In order for integration to be successful EBS Advisory highlights the importance of developing enduring relationships with the respective portfolio companies (PCs). This is in order to accurately articulate what ESG is and how its entrenchment can lead to cost-saving efficiencies. In EBS’ experience, it is most effective when one shows up in person, engages with the teams and encourages repeat work to establish a level of trust between the consultant and PCs. As the level of comfort increases, the PC becomes more trusting of ESG initiatives and receptive to the dual benefits of social and environmental improvements as well as long-term financial savings. Sometimes these positive results take time to materialise and patience is required.
How can companies break down the barriers?

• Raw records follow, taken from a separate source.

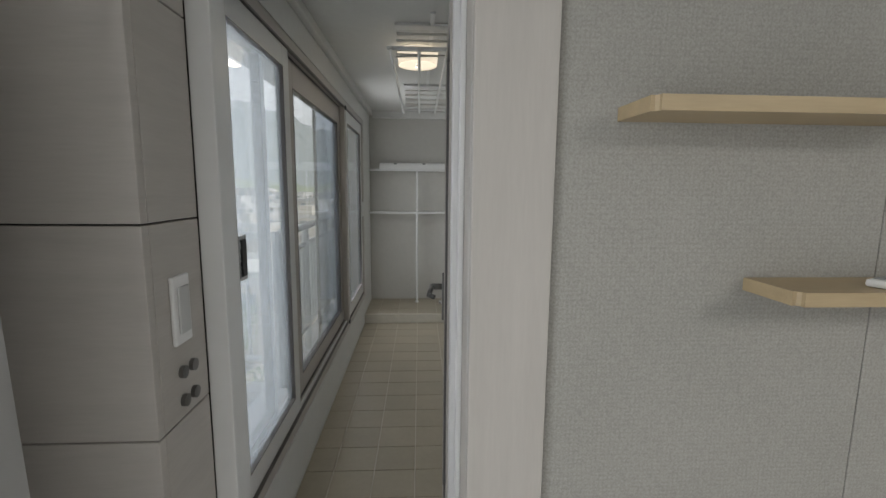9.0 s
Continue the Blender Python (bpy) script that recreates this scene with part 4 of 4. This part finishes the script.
def car(x, y, rz, mat, label):
    t = thing("car", (x, y, GZ0 + 0.02), label, "car", "parked cars")
    t.rotation_euler = (0, 0, radians(rz))
    part("body", join((-2.2, 2.2, -0.88, 0.88, 0.3, 0.85), bevel=0.12), mat, t, local=True)
    bm = B(-1.3, 1.1, -0.78, 0.78, 0.85, 1.42)
    for v in bm.verts:
        if v.co.z > 1.2:
            v.co.x *= 0.72
            v.co.y *= 0.86
    part("cabin", bm, M_PANE, t, local=True)
    part("roof", B(-0.92, 0.78, -0.66, 0.66, 1.421, 1.46, bevel=0.015), mat, t, local=True)
    for a in (-1.35, 1.35):
        for b in (-0.8, 0.8):
            w = part("wheel", R((a, b - 0.1, 0.3), (a, b + 0.1, 0.3), 0.31, 18), M_RUBBER, t, local=True)
            part("rim", R((a, b - 0.11, 0.3), (a, b + 0.11, 0.3), 0.17, 14), M_STEEL, w, local=True)
    return t


CARS = ((33, 26, 90, M_BWHITE), (42, 25, 90, M_BGREY), (55, 24, 90, M_BWHITE), (64, 23, 88, M_BLACK), (72, 23, 92, M_BWHITE), (80, 24, 90, M_BGREY), (38, 44, 20, M_BWHITE), (48, 42, 10, M_BLACK))
for az, dist, rz, mt in CARS:
    x, y = at_az(az, dist)
    car(x, y, rz, mt, {"white_render": "white parked car on the street", "grey_render": "grey parked car on the street", "black_plastic": "black parked car on the street"}[mt.name])
for az, dist in ((24, 30), (48, 28)):
    x, y = at_az(az, dist)
    up = thing("utility_pole", (x, y, GZ0), "grey concrete utility pole with cross arms", "utility pole", "utility poles")
    part("pole", R((x, y, GZ0), (x, y, GZ0 + 11), 0.16, 12, 0.10), M_BGREY, up)
    for zz in (9.4, 10.2):
        part("cross_arm", B(x - 0.9, x + 0.9, y - 0.06, y + 0.06, GZ0 + zz, GZ0 + zz + 0.12), M_BGREY, up)

# ---- floor tiles ----
TS = 0.228
TILES = {}


def tile(parent, x0, x1, y0, y1, z):
    key = (round(x1 - x0, 3), round(y1 - y0, 3))
    if key not in TILES:
        w, d = key
        TILES[key] = mesh_of("tile", B(-w / 2 + 0.0025, w / 2 - 0.0025, -d / 2 + 0.0025, d / 2 - 0.0025, -0.012, 0, bevel=0.0015), M_TILE)
    ob = piece("tile", TILES[key], parent, Vector(((x0 + x1) / 2, (y0 + y1) / 2, z)) - parent.location)


def tiles(parent, ya, yb, yref, z):
    xcuts = sorted({-2.294, -1.0605, *(-2.136 + TS * k for k in range(5))})
    k0 = math.ceil((ya - yref) / TS)
    ycuts = [ya] + [yref + TS * k for k in range(k0, k0 + 40) if ya + 0.01 < yref + TS * k < yb - 0.01] + [yb]
    for xa, xb in zip(xcuts, xcuts[1:]):
        for c, d in zip(ycuts, ycuts[1:]):
            tile(parent, xa, xb, c, d, z)


tiles(bfl, 6.62, 10.445, 10.43, BF)
tiles(pf, 10.486, 11.194, 10.70, 0.002)
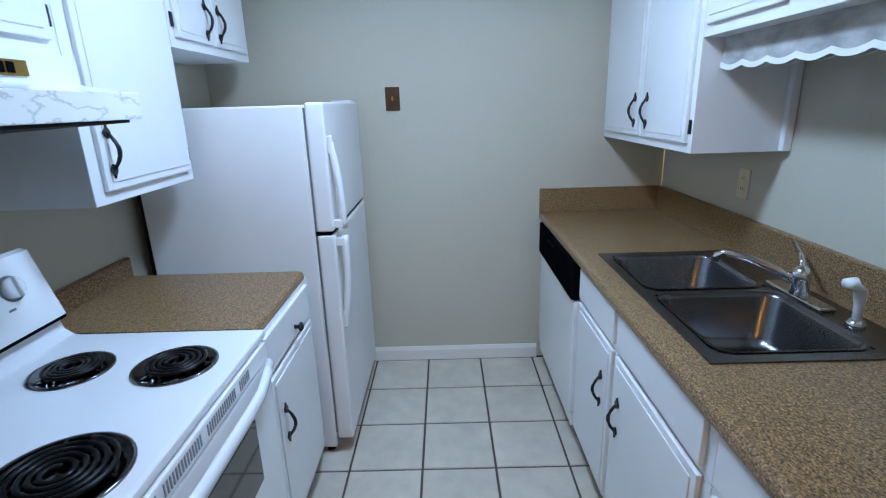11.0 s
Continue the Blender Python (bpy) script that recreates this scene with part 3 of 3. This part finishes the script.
def wall_cabinet(label, x0, x1, yf, yw, sgn, z0, z1, cols, rail=0.035):
    """cols: (x0, x1, handle x, hinge x)."""
    c = thing("wall_cabinet", label, "cabinet", ((x0 + x1) / 2, yw, z0), "kitchen wall cabinets")
    lo, hi = min(yf, yw), max(yf, yw)
    part("body", boxed(x0 + 0.001, x1 - 0.001, lo, hi, z0, z1, 0.002), CABW, c)
    for a, b, hx, gx in cols:
        dd = front(c, "door", a, b, z0 + rail, z1 - 0.02, yf, sgn)
        if hx:
            bow_handle(dd, hx, yf + sgn * 0.0175, z0 + 0.035 + min(0.105, 0.25 * (z1 - z0)), sgn)
        for gz in (z0 + 0.09, z1 - 0.09):
            if gx:
                cab_hinge(dd, gx, yf + sgn * 0.001, gz, sgn)
    return c


# north side
base_cabinet("white base cabinet with one drawer and black handle", KX0 + 0.002, 2.495, FN, KY1 - 0.002, -1, [(2.075, 2.475, True, 2.42, 2.25, None)])
base_cabinet("white base cabinet beside the refrigerator", 3.318, 3.845, FN, KY1 - 0.002, -1, [(3.34, 3.80, True, 3.41, 3.605, None)])
st = thing("filler_strip", "bare pine strip beside the stove", "filler strip", (2.513, FN, 0))
part("strip", boxed(2.497, 2.522, FN - 0.004, FN + 0.4, 0, 0.858, 0.002), RAWWOOD, st)
UC = 2.038
YN = KY1 - 0.002
wall_cabinet("white wall cabinet with black bow handle", KX0 + 0.002, 2.556, 5.90, YN, -1, 1.228, UC, [(2.06, 2.51, 2.438, None)], 0.02)
wall_cabinet("short white wall cabinet over the range hood", 2.556, 3.317, 5.90, YN, -1, 1.622, UC, [(2.58, 2.915, 2.865, 2.572), (2.955, 3.285, 3.0, 3.295)])
beside = wall_cabinet("white wall cabinet beside the range hood", 3.317, 3.845, 5.90, YN, -1, 1.25, UC, [(3.36, 3.815, 3.39, 3.825)])
part("scribe_strip", boxed(3.303, 3.317, YN - 0.03, YN, 1.252, 1.435, 0.003), CABW, beside)
wall_cabinet("short white wall cabinet over the refrigerator", 3.847, 4.55, 5.90, YN, -1, 1.70, UC, [(3.88, 4.16, 4.10, 3.87), (4.185, 4.51, 4.215, 4.52)])
# south side
YW = KY0 + 0.002
base_cabinet("white sink base cabinet with two doors", 2.89, 3.925, FS, YW, 1, [(3.485, 3.895, True, 3.56, None, 3.905), (2.925, 3.455, True, 3.39, None, 2.912)], 0.70)
base_cabinet("white base cabinet with drawer and black handle", 2.30, 2.888, FS, YW, 1, [(2.33, 2.87, True, 2.40, 2.60, 2.878)])
base_cabinet("white base cabinet at the doorway", KX0 + 0.002, 2.298, FS, YW, 1, [(2.05, 2.28, True, 2.10, 2.16, None)])
corner = wall_cabinet("white wall cabinet in the corner over the counter", 3.77, KX1 - 0.002, 4.13, YW, 1, 1.295, UC, [(4.22, 4.69, 4.27, 4.705), (3.80, 4.19, 4.14, 3.788)])
part("scribe_strip", boxed(3.745, 3.77, YW, YW + 0.03, 1.297, 1.665, 0.004), CABW, corner)
wall_cabinet("short white wall cabinet over the sink", 2.92, 3.77, 4.13, YW, 1, 1.668, UC, [(3.36, 3.74, 3.41, None), (2.95, 3.335, 3.285, None)])
wall_cabinet("white wall cabinet near the doorway", KX0 + 0.002, 2.92, 4.13, YW, 1, 1.30, UC, [(2.50, 2.885, 2.55, 2.897), (2.07, 2.47, 2.42, None)])
# scalloped valance; the board's grey holds cabinet shade, the white edge the light
out = [(2.925, 1.668), (3.765, 1.668)]
for i in range(43):
    u = i / 42
    out.append((3.765 - 0.84 * u, 1.575 - 0.012 * abs(math.sin(math.pi * 7 * u))))
val = thing("valance", "scalloped marbled valance board over the sink", "valance", (3.345, 4.05, 1.668))
part("board", prism(out, "y", 4.045, 4.063), MARBLE_SHADED, val)
edge = out[2:] + [(x, z + 0.016) for x, z in reversed(out[2:])]
part("lit_scallop_edge", prism(edge, "y", 4.041, 4.067), CABW, val, "scalloped lower edge, whitened where light catches it")


# ---- countertops ----
def counter_parts(c, x0, x1, yf, yw, sgn, top):
    """Rolled front edge, flat top and coved backsplash of a laminate counter."""
    s = -sgn
    part("front_edge", prism([(yf, 0.862), (yf, 0.877), (yf + s * 0.002, 0.884), (yf + s * 0.007, 0.889), (yf + s * 0.018, 0.892), (yf + s * 0.03, 0.892), (yf + s * 0.03, 0.862)], "x", x0, x1), COUNTER, c)
    part("top", prism([(yf + s * 0.03, 0.862), (yf + s * 0.03, 0.892), (yw - s * 0.034, 0.892), (yw - s * 0.034, 0.862)], "x", x0, x1), COUNTER, c)
    part("backsplash", prism([(yw - s * 0.034, 0.862), (yw - s * 0.034, 0.892), (yw - s * 0.0205, 0.8922), (yw - s * 0.020, top - 0.005), (yw - s * 0.014, top), (yw, top), (yw, 0.862)], "x", x0, x1), COUNTER, c)


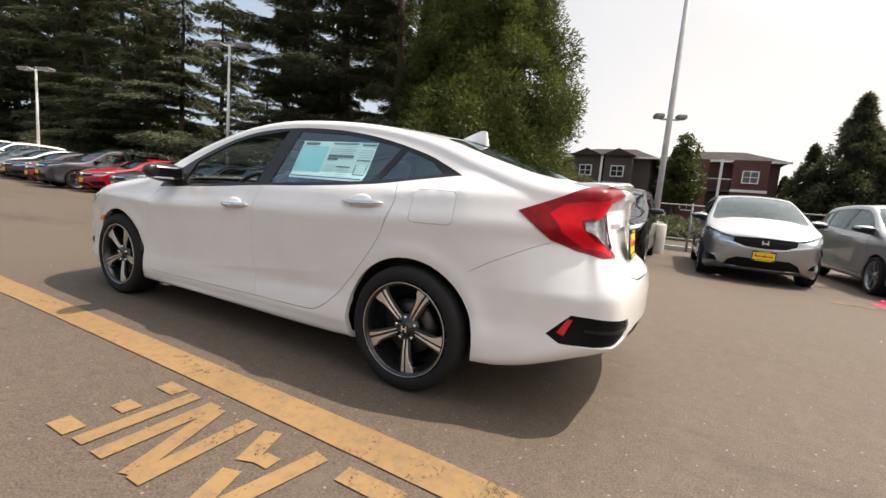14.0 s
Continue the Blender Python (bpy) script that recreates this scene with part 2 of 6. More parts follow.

Prioritising ESG integration, especially in the world of private equity and venture capital, provides a unique opportunity to promote shared value creation and enhance performance. When firms only focus on ESG at acquisition, they miss out on opportunities to enhance their ESG business thesis, which limits their ability to celebrate the spoils of outperformance at exit. The key take-aways from the above article are that fund manager willingness to creatively problem solve is needed in conjunction with ESG training and the development of trustworthy, enduring relationships. An amalgamation of diverse solutions will serve to alleviate some strains, but as of yet there is no ESG integration panacea. This provides an opportunity to develop a model for emerging markets. Achieving a stronger, long-term return through ESG implementation can only be truly successful through integration. As ESG becomes integrated into daily business, its impact can be monetised.